Work required. Below are some records. Retype exactly the lines from the one containing "Recreate this scene" through the one containing "scene.render.fps = FPS", both included, skipping every picture.

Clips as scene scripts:
::::

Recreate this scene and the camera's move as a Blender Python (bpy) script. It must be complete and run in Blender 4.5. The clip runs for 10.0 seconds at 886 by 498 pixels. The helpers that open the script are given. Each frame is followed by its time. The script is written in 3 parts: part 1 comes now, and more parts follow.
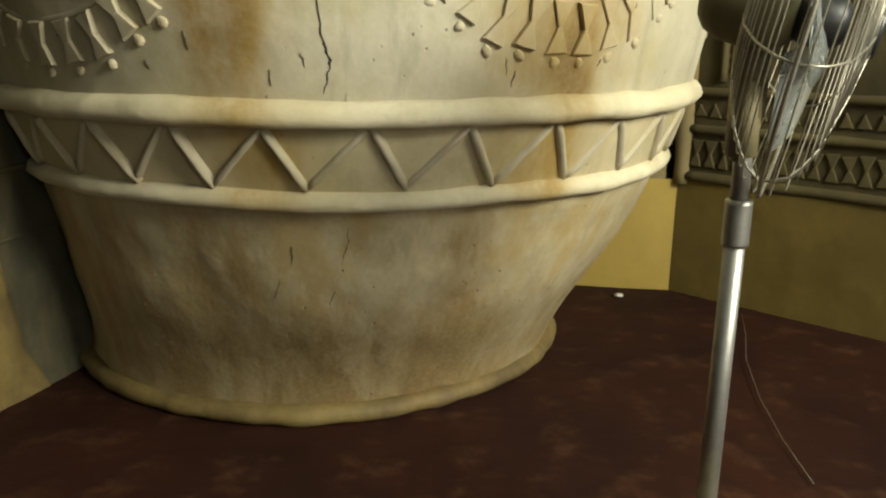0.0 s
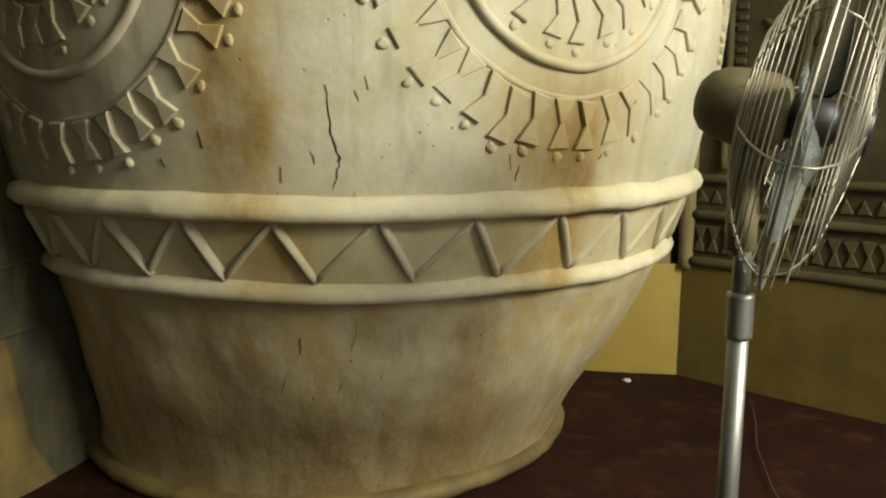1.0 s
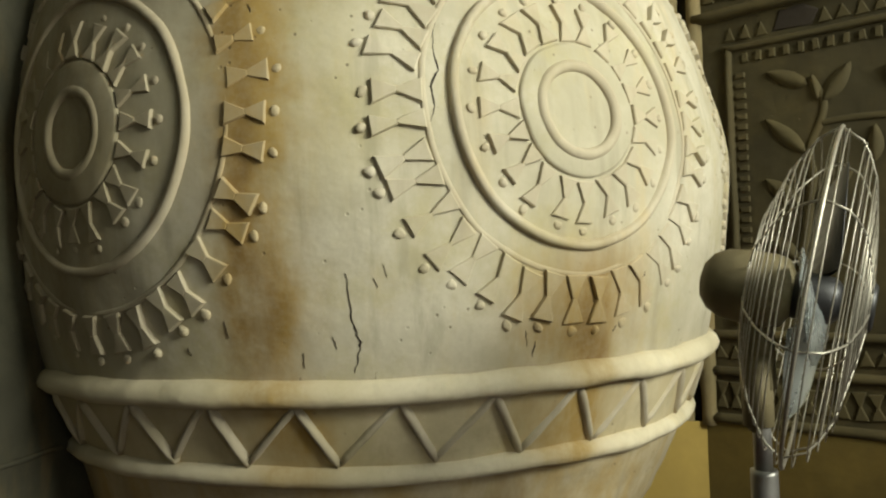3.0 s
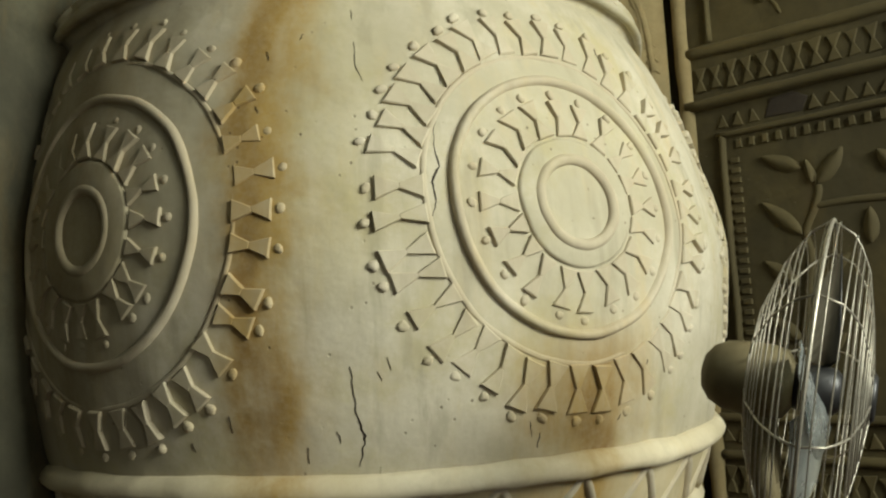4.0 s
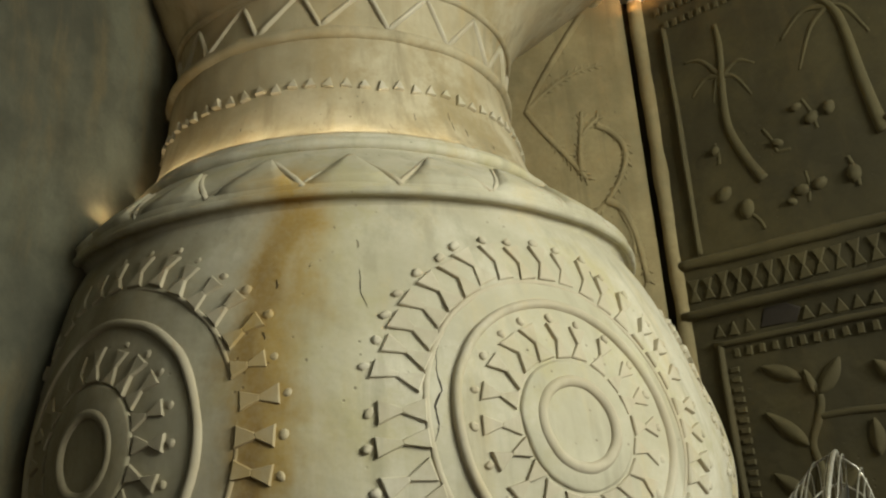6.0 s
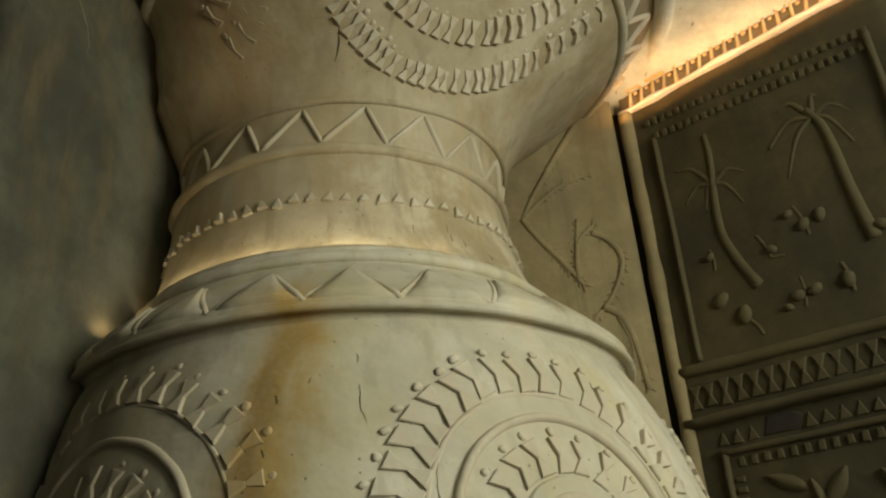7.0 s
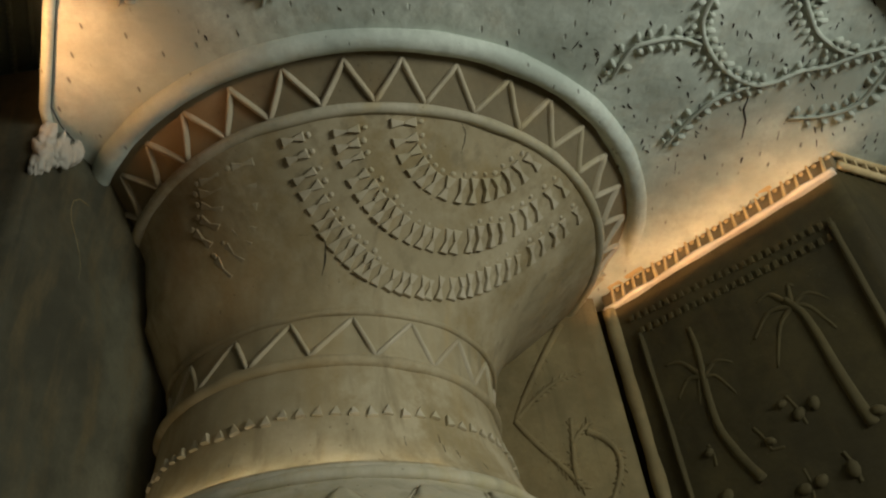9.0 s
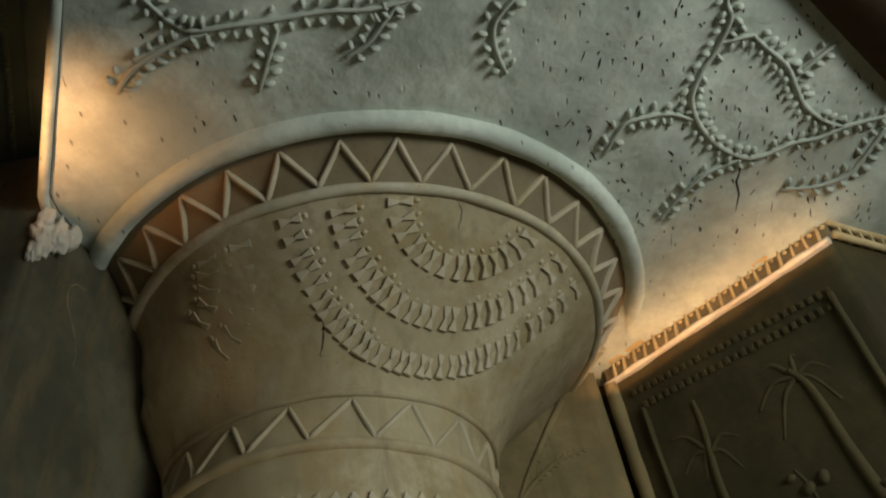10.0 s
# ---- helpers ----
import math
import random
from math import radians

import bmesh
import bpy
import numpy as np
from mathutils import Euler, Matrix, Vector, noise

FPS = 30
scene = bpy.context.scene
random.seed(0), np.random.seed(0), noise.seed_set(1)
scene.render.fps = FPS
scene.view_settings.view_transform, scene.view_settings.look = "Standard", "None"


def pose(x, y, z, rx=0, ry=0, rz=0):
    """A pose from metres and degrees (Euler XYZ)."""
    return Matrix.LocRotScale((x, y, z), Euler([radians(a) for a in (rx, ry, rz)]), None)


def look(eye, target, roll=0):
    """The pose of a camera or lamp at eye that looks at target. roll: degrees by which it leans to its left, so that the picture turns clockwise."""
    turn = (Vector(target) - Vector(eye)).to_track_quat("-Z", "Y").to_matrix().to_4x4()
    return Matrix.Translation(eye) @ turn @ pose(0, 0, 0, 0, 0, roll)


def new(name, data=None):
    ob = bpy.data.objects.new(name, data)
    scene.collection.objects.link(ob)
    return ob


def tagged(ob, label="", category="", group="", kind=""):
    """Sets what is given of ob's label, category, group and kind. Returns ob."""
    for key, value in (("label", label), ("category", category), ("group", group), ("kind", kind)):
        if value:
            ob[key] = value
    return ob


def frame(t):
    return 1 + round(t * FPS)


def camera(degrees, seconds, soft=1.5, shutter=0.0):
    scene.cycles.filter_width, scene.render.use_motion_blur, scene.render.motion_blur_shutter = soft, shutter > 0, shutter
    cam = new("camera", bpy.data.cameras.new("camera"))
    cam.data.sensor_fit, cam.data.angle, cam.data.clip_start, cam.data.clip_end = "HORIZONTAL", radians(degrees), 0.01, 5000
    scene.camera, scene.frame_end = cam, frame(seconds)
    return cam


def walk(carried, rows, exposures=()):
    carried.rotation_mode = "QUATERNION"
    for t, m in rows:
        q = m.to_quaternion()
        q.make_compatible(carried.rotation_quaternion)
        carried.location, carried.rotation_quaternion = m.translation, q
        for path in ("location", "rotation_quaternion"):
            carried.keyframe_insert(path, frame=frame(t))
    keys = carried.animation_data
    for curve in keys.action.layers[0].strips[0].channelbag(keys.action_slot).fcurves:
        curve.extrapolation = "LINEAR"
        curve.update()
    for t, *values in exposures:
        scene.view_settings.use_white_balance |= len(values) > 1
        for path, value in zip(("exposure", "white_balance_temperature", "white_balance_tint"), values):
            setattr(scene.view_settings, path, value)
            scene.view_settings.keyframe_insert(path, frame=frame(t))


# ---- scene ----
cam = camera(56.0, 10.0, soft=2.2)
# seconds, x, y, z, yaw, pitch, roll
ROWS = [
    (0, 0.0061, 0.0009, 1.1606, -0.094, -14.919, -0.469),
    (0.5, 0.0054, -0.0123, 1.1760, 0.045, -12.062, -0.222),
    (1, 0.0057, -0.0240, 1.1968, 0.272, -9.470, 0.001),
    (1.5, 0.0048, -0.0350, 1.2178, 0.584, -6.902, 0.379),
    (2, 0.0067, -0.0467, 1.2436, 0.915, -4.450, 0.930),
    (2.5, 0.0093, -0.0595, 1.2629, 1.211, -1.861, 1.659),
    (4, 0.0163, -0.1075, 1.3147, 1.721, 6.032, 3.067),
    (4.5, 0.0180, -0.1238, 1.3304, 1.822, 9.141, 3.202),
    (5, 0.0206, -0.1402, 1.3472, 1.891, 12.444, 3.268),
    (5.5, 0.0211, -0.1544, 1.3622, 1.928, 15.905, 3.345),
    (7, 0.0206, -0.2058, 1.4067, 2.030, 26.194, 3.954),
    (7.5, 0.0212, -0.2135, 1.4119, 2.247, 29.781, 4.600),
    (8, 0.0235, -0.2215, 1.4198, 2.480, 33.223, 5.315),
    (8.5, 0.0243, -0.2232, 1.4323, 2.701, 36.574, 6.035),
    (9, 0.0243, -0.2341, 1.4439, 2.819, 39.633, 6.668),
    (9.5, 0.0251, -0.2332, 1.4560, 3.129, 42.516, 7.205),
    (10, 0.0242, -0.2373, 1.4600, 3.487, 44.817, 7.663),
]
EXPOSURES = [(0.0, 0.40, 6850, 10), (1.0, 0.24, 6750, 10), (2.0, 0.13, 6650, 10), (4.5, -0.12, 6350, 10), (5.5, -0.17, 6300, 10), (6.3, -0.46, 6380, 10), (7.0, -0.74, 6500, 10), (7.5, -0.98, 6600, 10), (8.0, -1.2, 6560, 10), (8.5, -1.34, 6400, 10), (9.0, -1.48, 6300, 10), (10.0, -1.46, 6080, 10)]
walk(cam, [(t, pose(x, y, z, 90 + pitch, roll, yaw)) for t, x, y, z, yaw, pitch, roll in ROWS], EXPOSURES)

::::

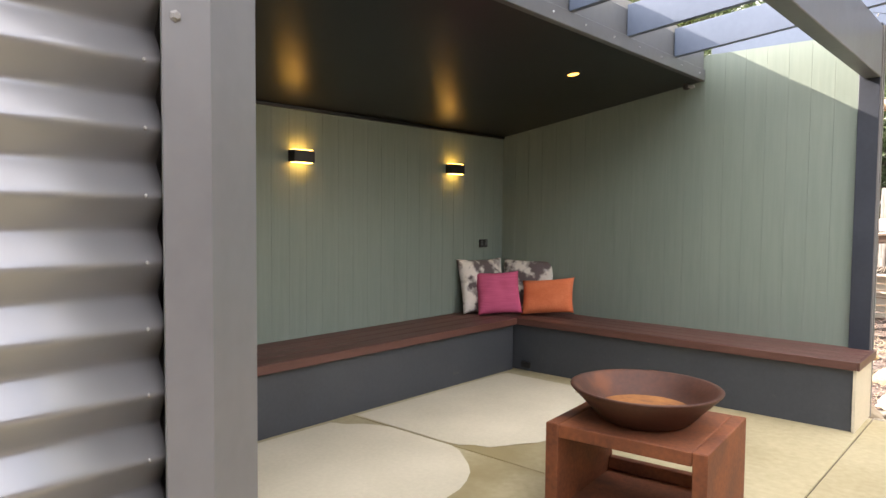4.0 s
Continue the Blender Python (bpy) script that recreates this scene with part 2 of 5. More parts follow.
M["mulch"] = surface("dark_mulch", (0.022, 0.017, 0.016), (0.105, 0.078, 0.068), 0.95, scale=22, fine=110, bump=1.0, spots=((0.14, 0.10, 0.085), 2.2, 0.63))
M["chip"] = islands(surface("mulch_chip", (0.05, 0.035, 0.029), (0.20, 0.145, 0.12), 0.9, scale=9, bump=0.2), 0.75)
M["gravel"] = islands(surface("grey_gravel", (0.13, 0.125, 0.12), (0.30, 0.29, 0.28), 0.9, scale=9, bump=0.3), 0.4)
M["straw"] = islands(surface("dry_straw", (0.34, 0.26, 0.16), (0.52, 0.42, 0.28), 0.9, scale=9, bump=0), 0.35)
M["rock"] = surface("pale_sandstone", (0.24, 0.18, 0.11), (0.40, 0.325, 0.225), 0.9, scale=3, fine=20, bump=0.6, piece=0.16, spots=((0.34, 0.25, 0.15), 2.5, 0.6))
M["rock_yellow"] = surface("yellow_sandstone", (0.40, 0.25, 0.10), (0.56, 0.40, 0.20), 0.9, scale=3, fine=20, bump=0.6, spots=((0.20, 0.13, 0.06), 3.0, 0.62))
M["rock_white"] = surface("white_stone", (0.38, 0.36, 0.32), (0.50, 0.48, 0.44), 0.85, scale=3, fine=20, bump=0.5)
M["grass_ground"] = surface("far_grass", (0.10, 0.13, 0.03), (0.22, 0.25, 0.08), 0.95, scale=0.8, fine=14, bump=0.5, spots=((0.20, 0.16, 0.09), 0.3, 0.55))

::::

Answer for this exercise.
Recreate this scene and the camera's move as a Blender Python (bpy) script. It must be complete and run in Blender 4.5. The clip runs for 10.0 seconds at 886 by 498 pixels. The helpers that open the script are given. Each frame is followed by its time. The script is written in 3 parts: part 1 comes now, and more parts follow.
0.0 s
1.0 s
3.0 s
4.0 s
6.0 s
7.0 s
9.0 s
10.0 s
# ---- helpers ----
import math
import random
from math import radians

import bmesh
import bpy
import numpy as np
from mathutils import Euler, Matrix, Vector, noise

FPS = 30
scene = bpy.context.scene
random.seed(0), np.random.seed(0), noise.seed_set(1)
scene.render.fps = FPS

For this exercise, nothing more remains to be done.